D’après l’étude réalisée par l’IFM en 2009 pour la Fédération de l’Ennoblissement Textile (FET)




Comme son nom le suggère, l'ennoblissement dans la mode et la décoration a vocation à transformer un écru en un produit désirable, apportant la couleur, la nouveauté et le rêve, sans oublier la douceur des touchers à laquelle les consommateurs sont de plus en plus sensibles. Dans les textiles techniques, l'ennoblissement apporte aux supports les propriétés fonctionnelles répondant aux besoins croissants de nos sociétés en matière notamment de santé, de sécurité et de mobilité.

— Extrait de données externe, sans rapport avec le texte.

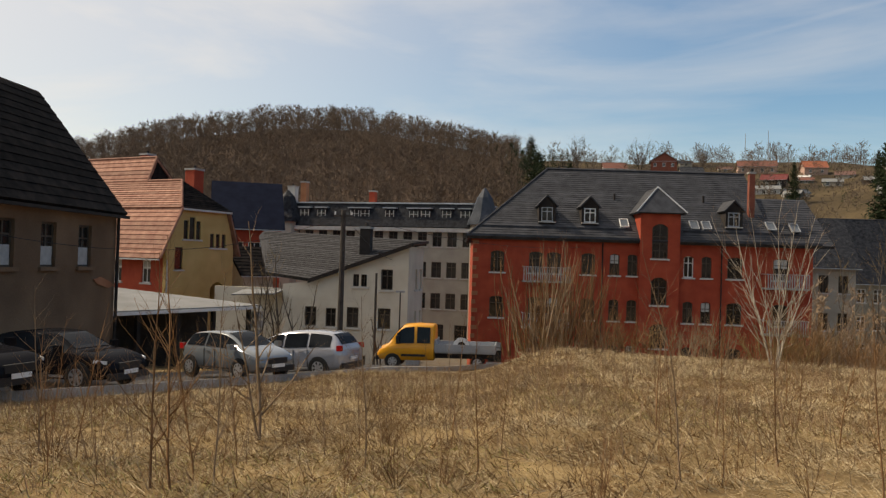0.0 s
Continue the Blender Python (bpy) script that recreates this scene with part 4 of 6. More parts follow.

Une activité complexe, difficile à suivre statistiquement, au cour de la valorisation des textiles

L'ennoblissement est difficile à suivre statistiquement du fait de la complexité des activités (blanchiment, teinture, impression, enduction, apprêtage…) et des métiers concernés : les sous-traitants et les " forfaitiers" (industriels achetant des écrus pour les ennoblir en proposant leurs propres collections) sont bien identifiés mais les entreprises intégrées verticalement en filature, en tissage ou en tricotage voient leurs opérations d’ennoblissement comptabilisées logiquement avec leur activité principale. Enfin, les converteurs (ou éditeurs) ne possèdent pas d’outil de production et sont pour certains intégrés dans les statistiques du commerce de gros. Aussi les indicateurs moyens ont-ils peu de sens.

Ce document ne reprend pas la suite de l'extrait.